Source excerpt
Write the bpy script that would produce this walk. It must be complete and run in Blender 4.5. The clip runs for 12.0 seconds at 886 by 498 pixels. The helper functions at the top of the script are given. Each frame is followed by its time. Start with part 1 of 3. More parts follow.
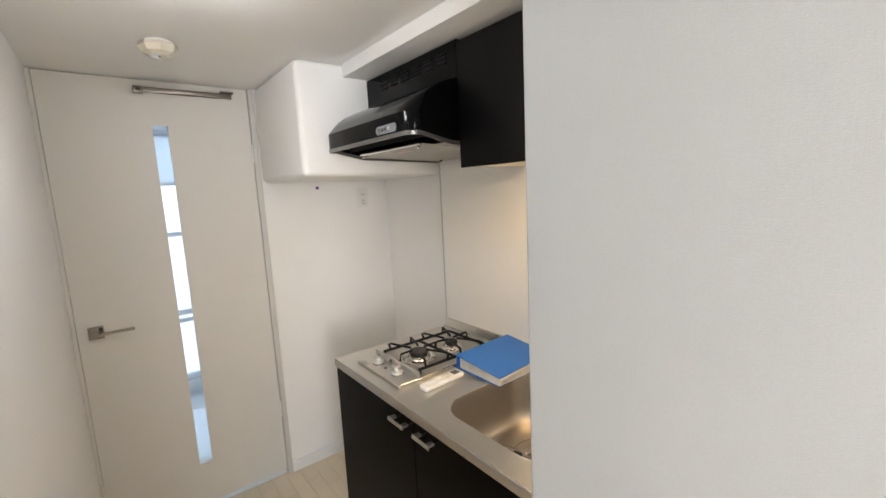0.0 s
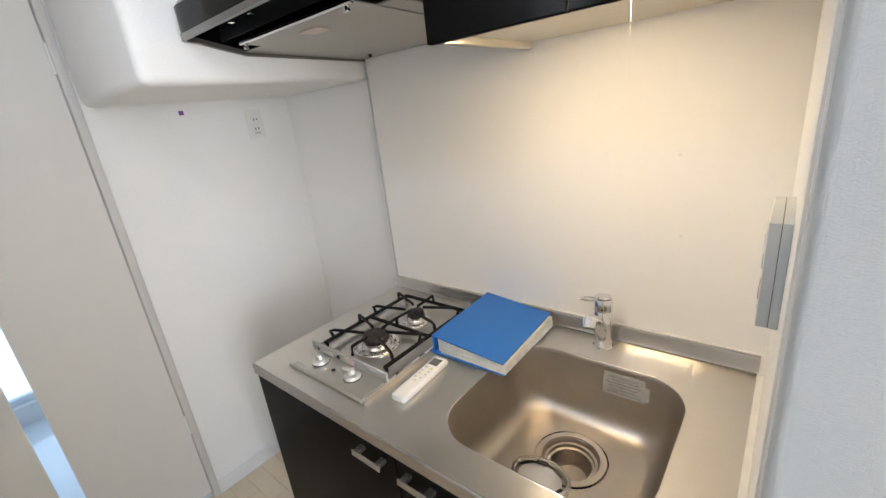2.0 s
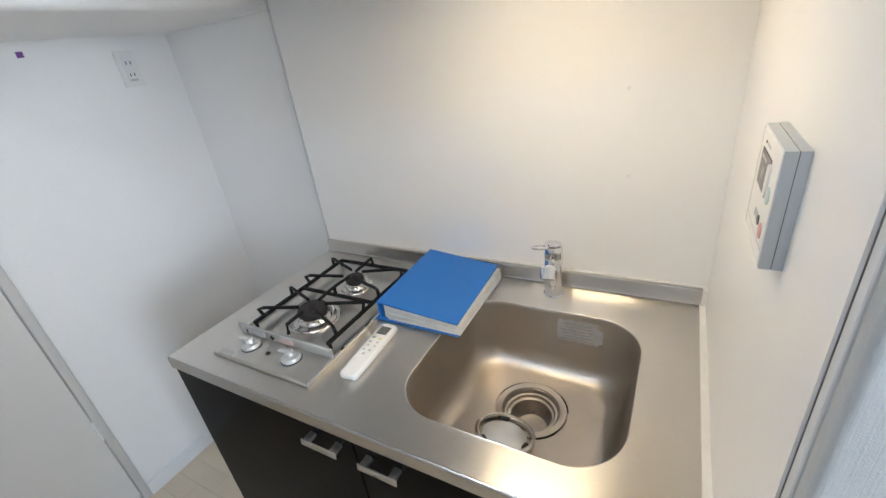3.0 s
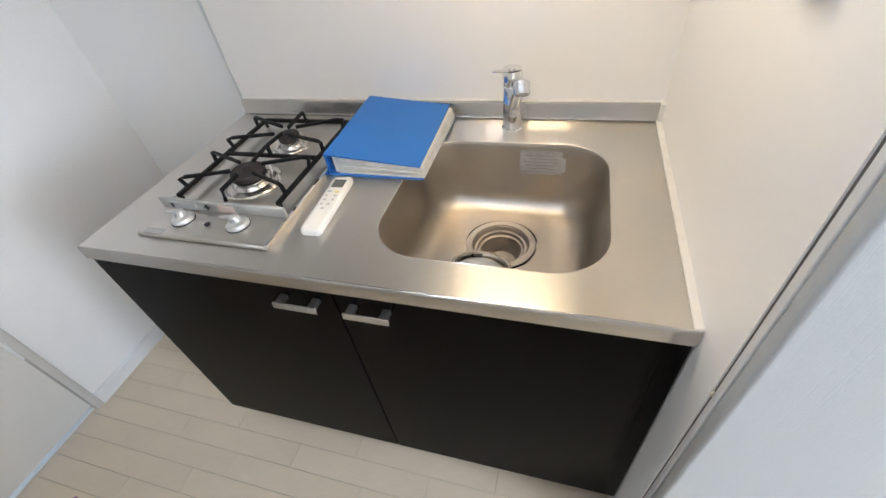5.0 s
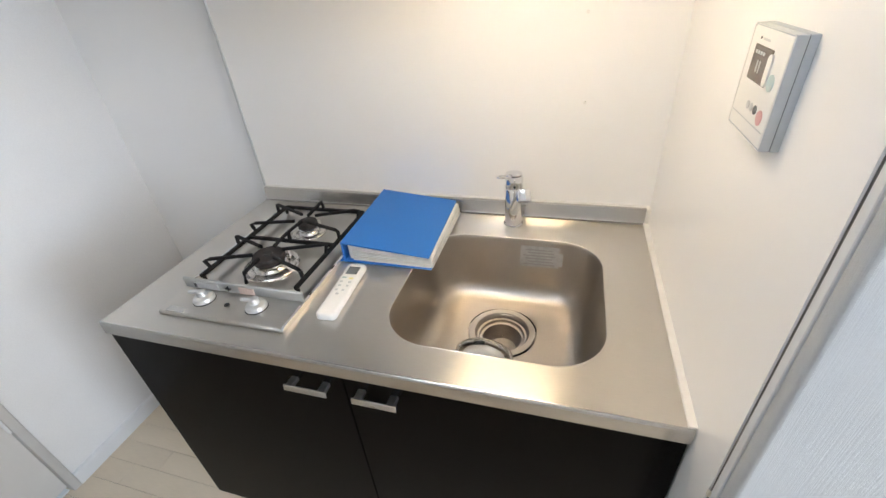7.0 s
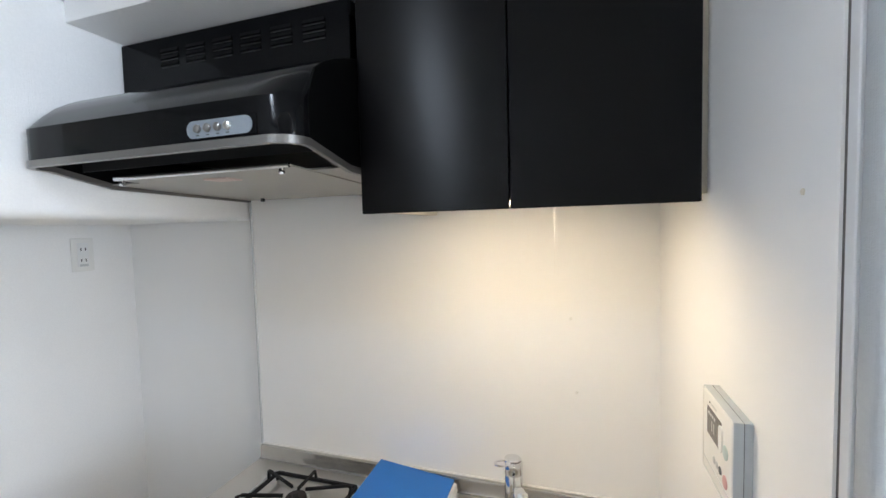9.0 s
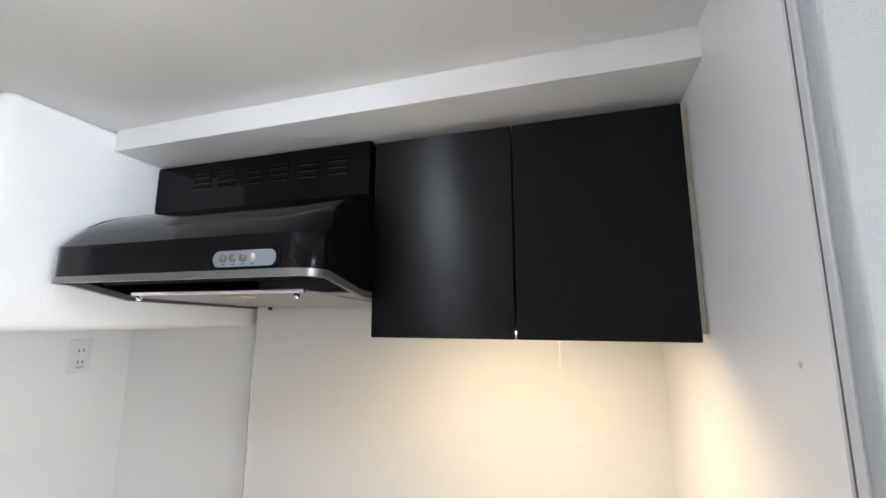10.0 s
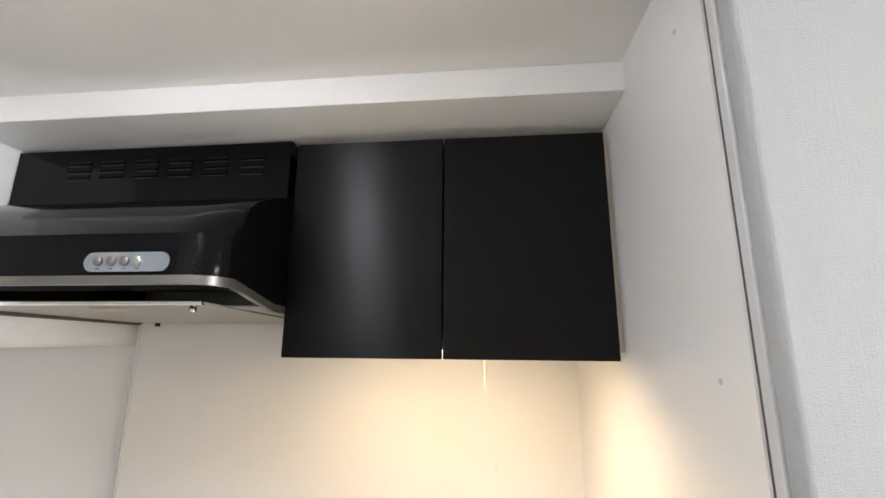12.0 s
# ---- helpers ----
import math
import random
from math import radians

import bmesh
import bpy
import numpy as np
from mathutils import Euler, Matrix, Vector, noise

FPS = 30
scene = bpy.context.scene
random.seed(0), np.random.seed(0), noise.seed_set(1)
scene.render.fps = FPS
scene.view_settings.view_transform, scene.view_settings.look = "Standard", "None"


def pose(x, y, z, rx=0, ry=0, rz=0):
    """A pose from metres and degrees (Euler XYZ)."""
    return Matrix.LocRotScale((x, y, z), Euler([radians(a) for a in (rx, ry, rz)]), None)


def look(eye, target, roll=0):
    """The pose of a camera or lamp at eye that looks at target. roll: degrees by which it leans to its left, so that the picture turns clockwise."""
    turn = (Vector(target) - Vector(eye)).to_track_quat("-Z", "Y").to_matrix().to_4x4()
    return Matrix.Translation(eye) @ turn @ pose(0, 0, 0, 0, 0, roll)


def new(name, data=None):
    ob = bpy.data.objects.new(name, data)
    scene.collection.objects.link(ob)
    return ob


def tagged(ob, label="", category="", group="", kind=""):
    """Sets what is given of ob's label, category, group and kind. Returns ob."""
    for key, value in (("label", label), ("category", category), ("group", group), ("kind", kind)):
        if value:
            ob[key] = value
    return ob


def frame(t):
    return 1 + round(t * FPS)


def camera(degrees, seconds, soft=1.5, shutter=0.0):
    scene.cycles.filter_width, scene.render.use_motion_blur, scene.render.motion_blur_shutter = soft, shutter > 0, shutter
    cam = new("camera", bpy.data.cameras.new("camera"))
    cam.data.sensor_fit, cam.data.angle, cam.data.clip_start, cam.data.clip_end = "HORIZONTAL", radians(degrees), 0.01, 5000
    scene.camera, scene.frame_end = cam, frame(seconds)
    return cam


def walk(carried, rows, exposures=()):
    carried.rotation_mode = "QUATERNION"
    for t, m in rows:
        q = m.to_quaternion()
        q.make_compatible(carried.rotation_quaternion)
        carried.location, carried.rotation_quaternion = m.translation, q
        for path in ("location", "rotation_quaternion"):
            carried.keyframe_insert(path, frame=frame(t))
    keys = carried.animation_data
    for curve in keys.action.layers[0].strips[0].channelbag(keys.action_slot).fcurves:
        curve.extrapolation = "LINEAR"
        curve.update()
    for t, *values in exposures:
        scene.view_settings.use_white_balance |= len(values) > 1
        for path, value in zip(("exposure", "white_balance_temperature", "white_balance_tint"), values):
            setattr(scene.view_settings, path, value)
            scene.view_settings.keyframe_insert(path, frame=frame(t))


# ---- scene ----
cam = camera(93.3, 12.0)
PATH = [
    (0, (-1.343, -0.495, 1.568), (-0.124, 1.065, 1.286), -2.8),
    (0.5, (-1.261, -0.358, 1.57), (-0.103, 1.242, 1.254), -2.5),
    (1, (-1.159, -0.246, 1.551), (0.014, 1.326, 1.161), -4.0),
    (1.5, (-1.112, -0.106, 1.536), (0.209, 1.306, 1.025), -5.5),
    (2, (-1.093, 0.010, 1.519), (0.339, 1.249, 0.886), -6.6),
    (2.5, (-1.065, 0.073, 1.508), (0.444, 1.155, 0.765), -7.2),
    (3, (-1.032, 0.103, 1.493), (0.507, 1.032, 0.616), -7.6),
    (3.5, (-1.028, 0.135, 1.47), (0.5, 0.941, 0.464), -8.2),
    (5.3, (-1.075, 0.218, 1.371), (0.275, 0.719, -0.017), -8.2),
    (5.5, (-1.078, 0.22, 1.372), (0.273, 0.711, -0.019), -7.8),
    (6, (-1.077, 0.219, 1.378), (0.3, 0.706, 0.012), -7.4),
    (6.5, (-1.081, 0.22, 1.391), (0.381, 0.726, 0.123), -6.6),
    (6.7, (-1.091, 0.224, 1.412), (0.426, 0.74, 0.214), -5.9),
    (8.3, (-1.119, 0.203, 1.554), (0.722, 0.81, 1.064), -2.7),
    (8.5, (-1.122, 0.198, 1.567), (0.746, 0.809, 1.196), -2.3),
    (9, (-1.128, 0.191, 1.61), (0.773, 0.802, 1.5), -1.5),
    (9.5, (-1.141, 0.199, 1.642), (0.76, 0.807, 1.77), -0.6),
    (10, (-1.161, 0.198, 1.675), (0.721, 0.791, 1.999), 0.1),
    (10.5, (-1.175, 0.195, 1.689), (0.69, 0.763, 2.135), 0.6),
    (11, (-1.175, 0.19, 1.688), (0.696, 0.694, 2.184), 0.7),
    (11.5, (-1.161, 0.201, 1.685), (0.745, 0.573, 2.162), 0.4),
    (12, (-1.126, 0.225, 1.671), (0.819, 0.429, 2.09), 0.4),
]
walk(cam, [(t, look(eye, target, roll)) for t, eye, target, roll in PATH],
     [(0.0, 0.55, 7450, 17), (1.0, 0.60, 7450, 18), (2.0, 0.62, 6650, 15), (3.0, 0.56, 6000, 13), (3.5, 0.57, 5950, 13), (5.5, 0.85, 6250, 15), (6.5, 0.86, 6250, 15), (8.5, 0.58, 6100, 13), (9.5, 0.68, 6250, 13),
      (10.5, 0.80, 6750, 16), (12.0, 0.82, 7000, 17)])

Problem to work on
Return to the listing above and set it down exactly, leaving out its pictures.

Exercise output
Write the bpy script that would produce this walk. It must be complete and run in Blender 4.5. The clip runs for 12.0 seconds at 886 by 498 pixels. The helper functions at the top of the script are given. Each frame is followed by its time. Start with part 1 of 3. More parts follow.
0.0 s
2.0 s
3.0 s
5.0 s
7.0 s
9.0 s
10.0 s
12.0 s
# ---- helpers ----
import math
import random
from math import radians

import bmesh
import bpy
import numpy as np
from mathutils import Euler, Matrix, Vector, noise

FPS = 30
scene = bpy.context.scene
random.seed(0), np.random.seed(0), noise.seed_set(1)
scene.render.fps = FPS
scene.view_settings.view_transform, scene.view_settings.look = "Standard", "None"


def pose(x, y, z, rx=0, ry=0, rz=0):
    """A pose from metres and degrees (Euler XYZ)."""
    return Matrix.LocRotScale((x, y, z), Euler([radians(a) for a in (rx, ry, rz)]), None)


def look(eye, target, roll=0):
    """The pose of a camera or lamp at eye that looks at target. roll: degrees by which it leans to its left, so that the picture turns clockwise."""
    turn = (Vector(target) - Vector(eye)).to_track_quat("-Z", "Y").to_matrix().to_4x4()
    return Matrix.Translation(eye) @ turn @ pose(0, 0, 0, 0, 0, roll)


def new(name, data=None):
    ob = bpy.data.objects.new(name, data)
    scene.collection.objects.link(ob)
    return ob


def tagged(ob, label="", category="", group="", kind=""):
    """Sets what is given of ob's label, category, group and kind. Returns ob."""
    for key, value in (("label", label), ("category", category), ("group", group), ("kind", kind)):
        if value:
            ob[key] = value
    return ob


def frame(t):
    return 1 + round(t * FPS)


def camera(degrees, seconds, soft=1.5, shutter=0.0):
    scene.cycles.filter_width, scene.render.use_motion_blur, scene.render.motion_blur_shutter = soft, shutter > 0, shutter
    cam = new("camera", bpy.data.cameras.new("camera"))
    cam.data.sensor_fit, cam.data.angle, cam.data.clip_start, cam.data.clip_end = "HORIZONTAL", radians(degrees), 0.01, 5000
    scene.camera, scene.frame_end = cam, frame(seconds)
    return cam


def walk(carried, rows, exposures=()):
    carried.rotation_mode = "QUATERNION"
    for t, m in rows:
        q = m.to_quaternion()
        q.make_compatible(carried.rotation_quaternion)
        carried.location, carried.rotation_quaternion = m.translation, q
        for path in ("location", "rotation_quaternion"):
            carried.keyframe_insert(path, frame=frame(t))
    keys = carried.animation_data
    for curve in keys.action.layers[0].strips[0].channelbag(keys.action_slot).fcurves:
        curve.extrapolation = "LINEAR"
        curve.update()
    for t, *values in exposures:
        scene.view_settings.use_white_balance |= len(values) > 1
        for path, value in zip(("exposure", "white_balance_temperature", "white_balance_tint"), values):
            setattr(scene.view_settings, path, value)
            scene.view_settings.keyframe_insert(path, frame=frame(t))


# ---- scene ----
cam = camera(93.3, 12.0)
PATH = [
    (0, (-1.343, -0.495, 1.568), (-0.124, 1.065, 1.286), -2.8),
    (0.5, (-1.261, -0.358, 1.57), (-0.103, 1.242, 1.254), -2.5),
    (1, (-1.159, -0.246, 1.551), (0.014, 1.326, 1.161), -4.0),
    (1.5, (-1.112, -0.106, 1.536), (0.209, 1.306, 1.025), -5.5),
    (2, (-1.093, 0.010, 1.519), (0.339, 1.249, 0.886), -6.6),
    (2.5, (-1.065, 0.073, 1.508), (0.444, 1.155, 0.765), -7.2),
    (3, (-1.032, 0.103, 1.493), (0.507, 1.032, 0.616), -7.6),
    (3.5, (-1.028, 0.135, 1.47), (0.5, 0.941, 0.464), -8.2),
    (5.3, (-1.075, 0.218, 1.371), (0.275, 0.719, -0.017), -8.2),
    (5.5, (-1.078, 0.22, 1.372), (0.273, 0.711, -0.019), -7.8),
    (6, (-1.077, 0.219, 1.378), (0.3, 0.706, 0.012), -7.4),
    (6.5, (-1.081, 0.22, 1.391), (0.381, 0.726, 0.123), -6.6),
    (6.7, (-1.091, 0.224, 1.412), (0.426, 0.74, 0.214), -5.9),
    (8.3, (-1.119, 0.203, 1.554), (0.722, 0.81, 1.064), -2.7),
    (8.5, (-1.122, 0.198, 1.567), (0.746, 0.809, 1.196), -2.3),
    (9, (-1.128, 0.191, 1.61), (0.773, 0.802, 1.5), -1.5),
    (9.5, (-1.141, 0.199, 1.642), (0.76, 0.807, 1.77), -0.6),
    (10, (-1.161, 0.198, 1.675), (0.721, 0.791, 1.999), 0.1),
    (10.5, (-1.175, 0.195, 1.689), (0.69, 0.763, 2.135), 0.6),
    (11, (-1.175, 0.19, 1.688), (0.696, 0.694, 2.184), 0.7),
    (11.5, (-1.161, 0.201, 1.685), (0.745, 0.573, 2.162), 0.4),
    (12, (-1.126, 0.225, 1.671), (0.819, 0.429, 2.09), 0.4),
]
walk(cam, [(t, look(eye, target, roll)) for t, eye, target, roll in PATH],
     [(0.0, 0.55, 7450, 17), (1.0, 0.60, 7450, 18), (2.0, 0.62, 6650, 15), (3.0, 0.56, 6000, 13), (3.5, 0.57, 5950, 13), (5.5, 0.85, 6250, 15), (6.5, 0.86, 6250, 15), (8.5, 0.58, 6100, 13), (9.5, 0.68, 6250, 13),
      (10.5, 0.80, 6750, 16), (12.0, 0.82, 7000, 17)])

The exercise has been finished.